$3.4bn AI Cloud Contract & 5GW Strategic Partnership with NVIDIA
2026 Expansion to $3.7bn ARR On Track1
2027 Expansion to 1.2GW of AI Cloud Capacity In Build
2028+ Expansion Across North America, Europe and APAC Underway
NEW YORK, May 07, 2026 (GLOBE NEWSWIRE) -- IREN Limited (NASDAQ: IREN) (“IREN” or “the Company”) today provided a business update and reported its financial results for the three months ended Mar 31, 2026.
Highlights
$3.4bn AI Cloud contract with NVIDIA
5-year contract for air-cooled Blackwell GPUs
Deploying within 60MW of existing data centers at Childress
Targeting ramp from early 2027
5GW strategic partnership with NVIDIA
Collaboration to support deployment of NVIDIA-aligned infrastructure and architecture across IREN’s 5GW global data center pipeline
As part of the partnership, IREN issued to NVIDIA a 5-year right to purchase up to 30 million shares of ordinary stock at an exercise price of $70 per share, resulting in a right to invest up to $2.1 billion, subject to certain conditions including regulatory2
2026 expansion to 480MW on track
Horizon 1-4 on track for delivery by year-end
Operational capacity fully contracted
$3.1bn ARR under contract, targeting $3.7bn ARR by end of CY261, 3
2027 expansion to 1,210MW in build
Childress Horizons 5–6
Childress air-cooled capacity
Sweetwater 1 initial phase
2028+ expansion across 5GW secured power underway
Additional Sweetwater and Kiowa data center capacity expected to ramp from 2028
Acquisition of Nostrum adds 490MW in Spain and GW+ development pipeline
Additional development projects in Australia advancing toward connection agreement
Strengthening AI Cloud delivery with acquisition of Mirantis
Strengthens how IREN’s compute is deployed, managed and operated for customers
Builds on IREN’s existing software, engineering and customer support capabilities
Enables IREN to serve a broader range of customer requirements over time
Supporting delivery of NVIDIA AI Cloud contract
Multiple GPU, data center and corporate level financing initiatives underway
Near term capex expected to be met through combination of existing cash ($2.6bn at Apr 30)4, operating cash flows, GPU financing and additional financing initiatives
Q3 FY26 Financial Results
Results reflected continued progress in the transition from Bitcoin mining to AI Cloud
Total revenue decreased to $144.8m (vs.
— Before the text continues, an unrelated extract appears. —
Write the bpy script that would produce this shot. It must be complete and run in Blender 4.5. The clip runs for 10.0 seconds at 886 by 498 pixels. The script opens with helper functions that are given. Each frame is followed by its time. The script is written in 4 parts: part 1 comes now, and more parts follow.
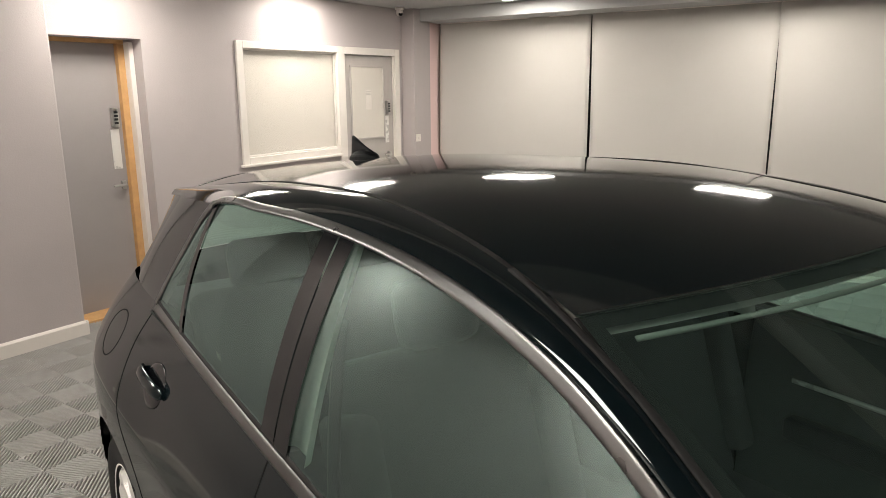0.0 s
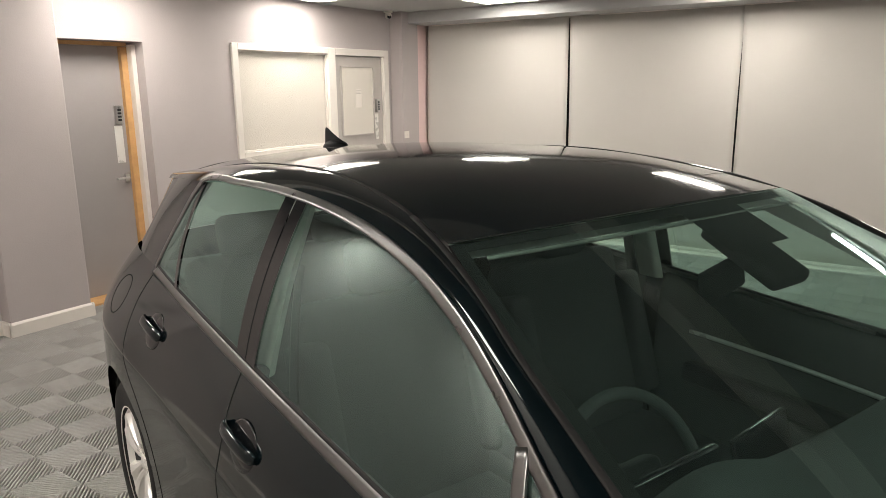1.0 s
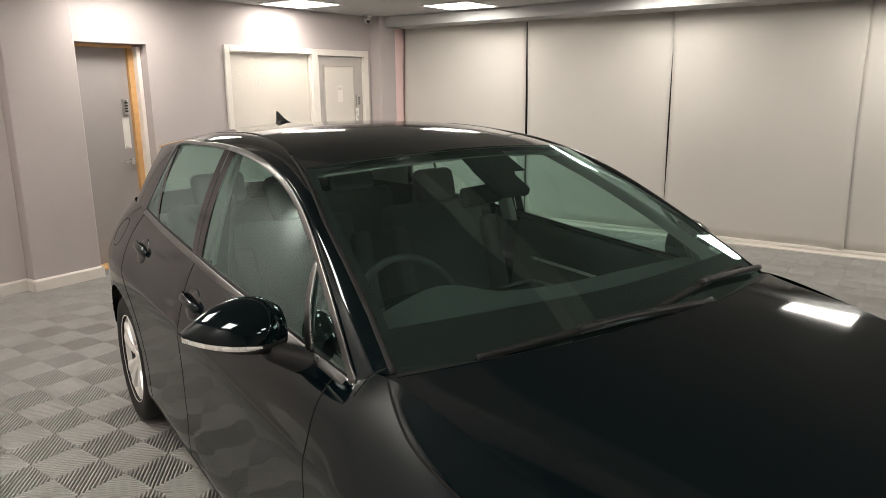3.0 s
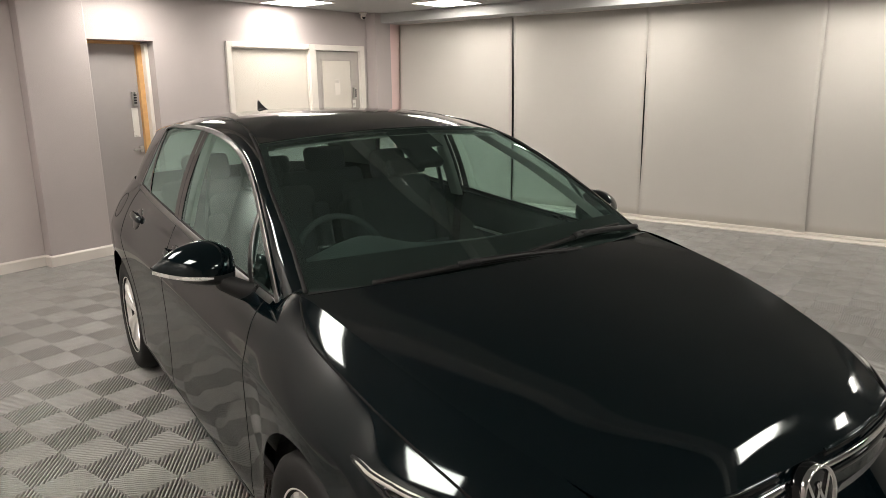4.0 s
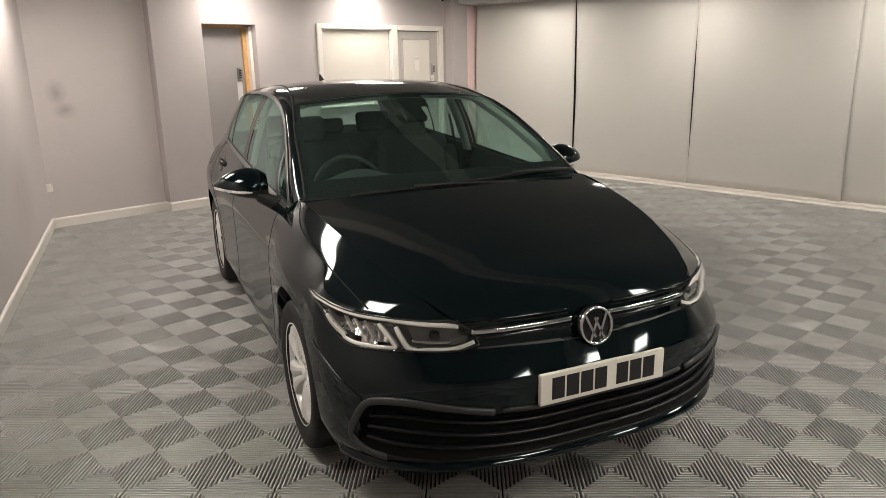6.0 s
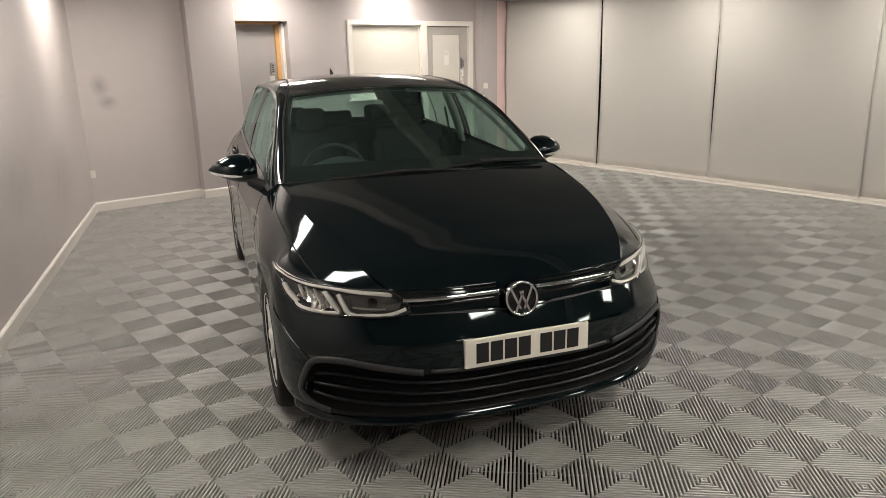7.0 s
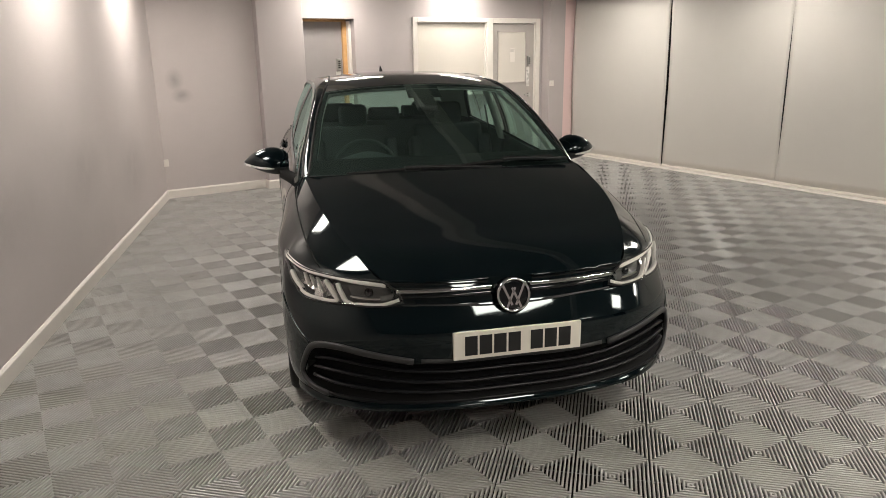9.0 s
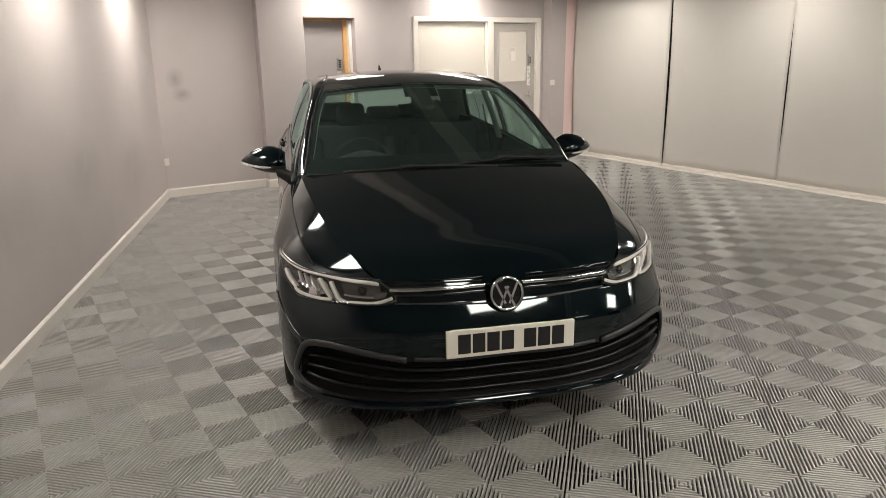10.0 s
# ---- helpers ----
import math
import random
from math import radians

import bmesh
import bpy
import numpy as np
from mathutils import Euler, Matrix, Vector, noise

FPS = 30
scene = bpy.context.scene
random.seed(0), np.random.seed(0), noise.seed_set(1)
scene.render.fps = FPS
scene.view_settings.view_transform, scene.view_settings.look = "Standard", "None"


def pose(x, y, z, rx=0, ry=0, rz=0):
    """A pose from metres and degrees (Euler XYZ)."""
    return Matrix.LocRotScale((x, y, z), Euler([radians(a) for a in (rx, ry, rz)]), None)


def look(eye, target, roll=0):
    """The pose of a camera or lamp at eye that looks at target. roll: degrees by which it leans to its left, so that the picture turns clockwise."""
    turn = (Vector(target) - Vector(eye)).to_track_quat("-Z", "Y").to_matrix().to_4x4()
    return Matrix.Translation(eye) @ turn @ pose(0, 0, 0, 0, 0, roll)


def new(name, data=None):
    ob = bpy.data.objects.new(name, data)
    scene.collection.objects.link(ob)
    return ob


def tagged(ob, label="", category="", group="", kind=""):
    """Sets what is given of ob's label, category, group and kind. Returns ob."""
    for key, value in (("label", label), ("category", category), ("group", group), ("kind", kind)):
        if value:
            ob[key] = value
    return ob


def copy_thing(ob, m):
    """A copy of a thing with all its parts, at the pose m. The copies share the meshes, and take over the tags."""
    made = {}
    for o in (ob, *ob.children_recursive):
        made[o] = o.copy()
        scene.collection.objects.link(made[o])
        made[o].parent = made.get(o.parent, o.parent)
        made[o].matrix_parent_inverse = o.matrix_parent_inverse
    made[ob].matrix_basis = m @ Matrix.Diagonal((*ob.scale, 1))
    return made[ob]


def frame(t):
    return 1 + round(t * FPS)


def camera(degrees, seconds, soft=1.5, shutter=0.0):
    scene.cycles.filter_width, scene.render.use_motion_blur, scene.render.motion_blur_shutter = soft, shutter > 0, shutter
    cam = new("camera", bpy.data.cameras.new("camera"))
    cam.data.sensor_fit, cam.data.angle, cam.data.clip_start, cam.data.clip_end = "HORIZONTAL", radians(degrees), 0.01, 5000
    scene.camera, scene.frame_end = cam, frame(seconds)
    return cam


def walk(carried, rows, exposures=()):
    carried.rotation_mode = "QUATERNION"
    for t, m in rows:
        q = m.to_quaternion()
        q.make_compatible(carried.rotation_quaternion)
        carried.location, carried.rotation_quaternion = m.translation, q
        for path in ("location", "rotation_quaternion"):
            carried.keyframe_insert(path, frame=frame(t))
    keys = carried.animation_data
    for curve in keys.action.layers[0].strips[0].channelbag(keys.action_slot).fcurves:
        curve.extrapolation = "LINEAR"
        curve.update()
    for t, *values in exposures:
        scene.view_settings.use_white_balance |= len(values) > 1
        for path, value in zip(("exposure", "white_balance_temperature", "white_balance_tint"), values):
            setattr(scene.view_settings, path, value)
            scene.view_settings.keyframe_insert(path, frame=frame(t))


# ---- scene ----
cam = camera(63.9, 10.0, soft=0.75)
PATH = [
    (0, (-1.202, -0.83, 1.653), (-0.065, 0.754, 1.205), -0.5),
    (0.5, (-1.256, -1.032, 1.649), (-0.121, 0.553, 1.204), -0.6),
    (1, (-1.302, -1.247, 1.647), (-0.169, 0.339, 1.198), -0.6),
    (1.5, (-1.341, -1.462, 1.647), (-0.21, 0.126, 1.2), -0.5),
    (2, (-1.394, -1.72, 1.638), (-0.263, -0.13, 1.196), -0.5),
    (2.5, (-1.438, -1.986, 1.626), (-0.315, -0.392, 1.18), -0.5),
    (4, (-1.473, -2.898, 1.596), (-0.409, -1.27, 1.131), -0.8),
    (4.5, (-1.475, -3.209, 1.591), (-0.441, -1.568, 1.102), -0.7),
    (5, (-1.5, -3.537, 1.571), (-0.523, -1.864, 1.074), -0.6),
    (5.5, (-1.49, -3.813, 1.583), (-0.615, -2.088, 1.075), -0.8),
    (7, (-1.124, -4.48, 1.584), (-0.486, -2.66, 1.053), -1.2),
    (7.5, (-0.987, -4.62, 1.594), (-0.423, -2.776, 1.062), -1.0),
    (8, (-0.893, -4.667, 1.602), (-0.4, -2.804, 1.066), -1.1),
    (8.5, (-0.857, -4.656, 1.597), (-0.415, -2.781, 1.058), -0.9),
    (9, (-0.831, -4.656, 1.597), (-0.413, -2.775, 1.059), -0.9),
    (9.5, (-0.811, -4.666, 1.598), (-0.399, -2.785, 1.058), -0.9),
    (10, (-0.795, -4.668, 1.594), (-0.386, -2.787, 1.055), -0.9),
]
walk(cam, [(t, look(eye, target, roll)) for t, eye, target, roll in PATH])

# ---- world and light ----
world = bpy.data.worlds.new("world")
scene.world = world
world.use_nodes = True
world.node_tree.nodes["Background"].inputs["Color"].default_value = (0.05, 0.05, 0.05, 1)
world.node_tree.nodes["Background"].inputs["Strength"].default_value = 0.2
PANEL_GLOW = 29.0
WALL_TURN = 20.0          # the far walls stand turned to the car
TILE_TURN = -25.8
CEIL = 2.455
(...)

Q2 FY26 $184.7m)
Net income (loss) of $(247.8)m (vs. Q2 FY26 $(155.4)m)
Adj. EBITDA decreased to $59.5m (vs. Q2 FY26 $75.3m)5
Revenues decreased $39.9m, driven by lower average Bitcoin price combined with decommissioning of mining hardware ahead of GPU installation and billing, partially offset by increase in AI Cloud revenue
Cost of revenues decreased $25.9m, primarily driven by lower electricity cost resulting from reduced Bitcoin mining capacity
Net income (loss) impacted by non-cash impairments of $(140.4m) primarily related to decommissioning of mining hardware and unrealized losses related to capped calls associated with convertible notes of $(23.7)m
Management Commentary
“The world is structurally short compute, and the bottleneck is delivered data center and GPU capacity,” said Daniel Roberts, Co-Founder and Co-CEO of IREN. “That plays directly into IREN’s core strengths – securing power, developing land, building data centers and bringing compute online at scale.
This quarter reflected strong execution against that opportunity. We energized the Sweetwater 1 substation on schedule, advanced the Horizon 1-4 liquid-cooled data centers at Childress in support of our $9.7bn contract with Microsoft, and continued transitioning existing data centers from ASICs to GPUs for higher-value AI Cloud workloads. We also signed a 5-year, $3.4bn AI Cloud contract with NVIDIA and entered into a broader strategic partnership that further validates IREN’s key role in the AI infrastructure ecosystem.
The acquisitions of Nostrum and Mirantis will strengthen our platform, adding European sites and teams, together with software, orchestration and support capabilities that will broaden customer access over time as we scale across our global 5GW secured power portfolio.”